** Start Provided data **

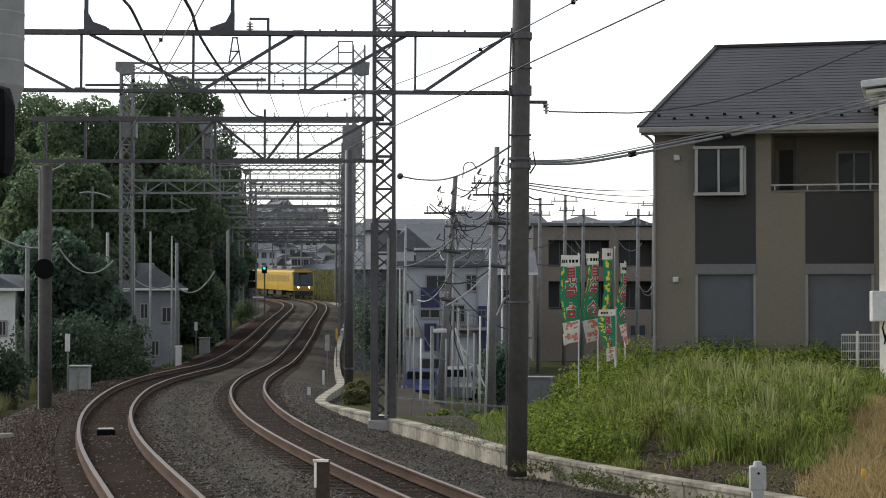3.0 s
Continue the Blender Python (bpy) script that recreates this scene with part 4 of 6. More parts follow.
# ---- grass mound ----
def blades(name, count, area, height, width, material, label, seed, lean=0.35, keep=None):
    rnd = random.Random(seed)
    v, f = [], []
    x0, x1, y0, y1 = area
    made = 0
    while made < count:
        x, y = rnd.uniform(x0, x1), rnd.uniform(y0, y1)
        if x < float(kerb_x(y)) + 0.25:
            made += 0.15
            continue
        n = noise.noise(Vector((x * 0.7, y * 0.7, seed)))
        if keep and not keep(x, y, n):
            made += 0.1
            continue
        # a tuft of blades that arch outwards
        size = rnd.uniform(0.45, 1.2) * (1 + 0.6 * n) * min(1, 0.35 + 0.4 * (x - float(kerb_x(y))))
        wind = rnd.uniform(-0.5, 0.5)
        for _ in range(13):
            made += 1
            a = rnd.random() * 6.283
            q = abs(rnd.gauss(0, 0.09)) * (0.6 + size)
            d = Vector((math.cos(a) + wind, math.sin(a), 0))
            h = height * size * rnd.uniform(0.5, 1.15)
            u = Vector((-d.y, d.x, 0)).normalized() if rnd.random() < 0.5 else Vector((1, 0, 0))
            w = width * rnd.uniform(0.6, 1.3)
            bx, by = x + math.cos(a) * q, y + math.sin(a) * q
            b = Vector((bx, by, GZ(bx, by) - 0.03))
            l = rnd.uniform(0.1, 1.0) * lean * h
            m = b + Vector((0, 0, h * 0.6)) + d * l * 0.4
            t = b + Vector((0, 0, h * (1 - 0.3 * l / max(h, 0.01)))) + d * l * 1.5
            i = len(v)
            v += [b - u * w, b + u * w, m + u * w * 0.8, m - u * w * 0.8, t]
            f += [(i, i + 1, i + 2, i + 3), (i + 3, i + 2, i + 4)]
    return tagged(raw(name, v, f, material), label, "grass", kind="stuff")


_gx, _gy = np.arange(-1, 16.01, 0.25), np.arange(22, 52.01, 0.25)
_gz = [[ground_z(float(x), float(y)) for y in _gy] for x in _gx]


def GZ(x, y):
    i, j = min(len(_gx) - 2, max(0, (x + 1) / 0.25)), min(len(_gy) - 2, max(0, (y - 22) / 0.25))
    a, b = int(i), int(j)
    u, w = i - a, j - b
    return (_gz[a][b] * (1 - u) + _gz[a + 1][b] * u) * (1 - w) + (_gz[a][b + 1] * (1 - u) + _gz[a + 1][b + 1] * u) * w


def dry(x, y):
    """True where the grass by the neighbouring house has dried."""
    return x > 5.25 + 0.36 * (y - 28.4) + 0.5 * noise.noise(Vector((x, y, 1))) + 0.35 * noise.noise(Vector((x * 4, y * 4, 1)))


def bare(x, y):
    return x - float(kerb_x(y)) < 1.7 + 0.8 * noise.noise(Vector((x * 2, y * 2, 4))) and 3.4 < x < 6.2 and noise.noise(Vector((x * 1.1, y * 1.1, 7))) > -0.22


blades("grass", 92000, (1.0, 12, 26, 47), 0.42, 0.009, M_GRASS, "tall green grass on the mound", 5, 0.55, keep=lambda x, y, n: not dry(x, y) and not bare(x, y))
blades("grass", 3600, (3.0, 10, 33, 45), 0.62, 0.008, M_PALEBLADE, "pale arching grass blades on the mound", 6, 0.75, keep=lambda x, y, n: not dry(x, y) and not bare(x, y) and n > -0.1)
blades("dry_grass", 90000, (5, 11, 25, 42), 0.24, 0.008, M_DRYGRASS, "dry straw-coloured grass by the kerb", 7, 0.6, keep=lambda x, y, n: dry(x, y))
blades("dead_grass", 5200, (1.2, 11, 28, 46), 0.4, 0.008, M_DRYGRASS, "dead straw stalks among the green grass", 8, 0.7, keep=lambda x, y, n: not dry(x, y) and not bare(x, y) and n > 0.05)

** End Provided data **

» Exercise task
Copy each line exactly, and leave the pictures out of your copy.

» Exercise response
3.0 s
Continue the Blender Python (bpy) script that recreates this scene with part 4 of 6. More parts follow.
# ---- grass mound ----
def blades(name, count, area, height, width, material, label, seed, lean=0.35, keep=None):
    rnd = random.Random(seed)
    v, f = [], []
    x0, x1, y0, y1 = area
    made = 0
    while made < count:
        x, y = rnd.uniform(x0, x1), rnd.uniform(y0, y1)
        if x < float(kerb_x(y)) + 0.25:
            made += 0.15
            continue
        n = noise.noise(Vector((x * 0.7, y * 0.7, seed)))
        if keep and not keep(x, y, n):
            made += 0.1
            continue
        # a tuft of blades that arch outwards
        size = rnd.uniform(0.45, 1.2) * (1 + 0.6 * n) * min(1, 0.35 + 0.4 * (x - float(kerb_x(y))))
        wind = rnd.uniform(-0.5, 0.5)
        for _ in range(13):
            made += 1
            a = rnd.random() * 6.283
            q = abs(rnd.gauss(0, 0.09)) * (0.6 + size)
            d = Vector((math.cos(a) + wind, math.sin(a), 0))
            h = height * size * rnd.uniform(0.5, 1.15)
            u = Vector((-d.y, d.x, 0)).normalized() if rnd.random() < 0.5 else Vector((1, 0, 0))
            w = width * rnd.uniform(0.6, 1.3)
            bx, by = x + math.cos(a) * q, y + math.sin(a) * q
            b = Vector((bx, by, GZ(bx, by) - 0.03))
            l = rnd.uniform(0.1, 1.0) * lean * h
            m = b + Vector((0, 0, h * 0.6)) + d * l * 0.4
            t = b + Vector((0, 0, h * (1 - 0.3 * l / max(h, 0.01)))) + d * l * 1.5
            i = len(v)
            v += [b - u * w, b + u * w, m + u * w * 0.8, m - u * w * 0.8, t]
            f += [(i, i + 1, i + 2, i + 3), (i + 3, i + 2, i + 4)]
    return tagged(raw(name, v, f, material), label, "grass", kind="stuff")


_gx, _gy = np.arange(-1, 16.01, 0.25), np.arange(22, 52.01, 0.25)
_gz = [[ground_z(float(x), float(y)) for y in _gy] for x in _gx]


def GZ(x, y):
    i, j = min(len(_gx) - 2, max(0, (x + 1) / 0.25)), min(len(_gy) - 2, max(0, (y - 22) / 0.25))
    a, b = int(i), int(j)
    u, w = i - a, j - b
    return (_gz[a][b] * (1 - u) + _gz[a + 1][b] * u) * (1 - w) + (_gz[a][b + 1] * (1 - u) + _gz[a + 1][b + 1] * u) * w


def dry(x, y):
    """True where the grass by the neighbouring house has dried."""
    return x > 5.25 + 0.36 * (y - 28.4) + 0.5 * noise.noise(Vector((x, y, 1))) + 0.35 * noise.noise(Vector((x * 4, y * 4, 1)))


def bare(x, y):
    return x - float(kerb_x(y)) < 1.7 + 0.8 * noise.noise(Vector((x * 2, y * 2, 4))) and 3.4 < x < 6.2 and noise.noise(Vector((x * 1.1, y * 1.1, 7))) > -0.22


blades("grass", 92000, (1.0, 12, 26, 47), 0.42, 0.009, M_GRASS, "tall green grass on the mound", 5, 0.55, keep=lambda x, y, n: not dry(x, y) and not bare(x, y))
blades("grass", 3600, (3.0, 10, 33, 45), 0.62, 0.008, M_PALEBLADE, "pale arching grass blades on the mound", 6, 0.75, keep=lambda x, y, n: not dry(x, y) and not bare(x, y) and n > -0.1)
blades("dry_grass", 90000, (5, 11, 25, 42), 0.24, 0.008, M_DRYGRASS, "dry straw-coloured grass by the kerb", 7, 0.6, keep=lambda x, y, n: dry(x, y))
blades("dead_grass", 5200, (1.2, 11, 28, 46), 0.4, 0.008, M_DRYGRASS, "dead straw stalks among the green grass", 8, 0.7, keep=lambda x, y, n: not dry(x, y) and not bare(x, y) and n > 0.05)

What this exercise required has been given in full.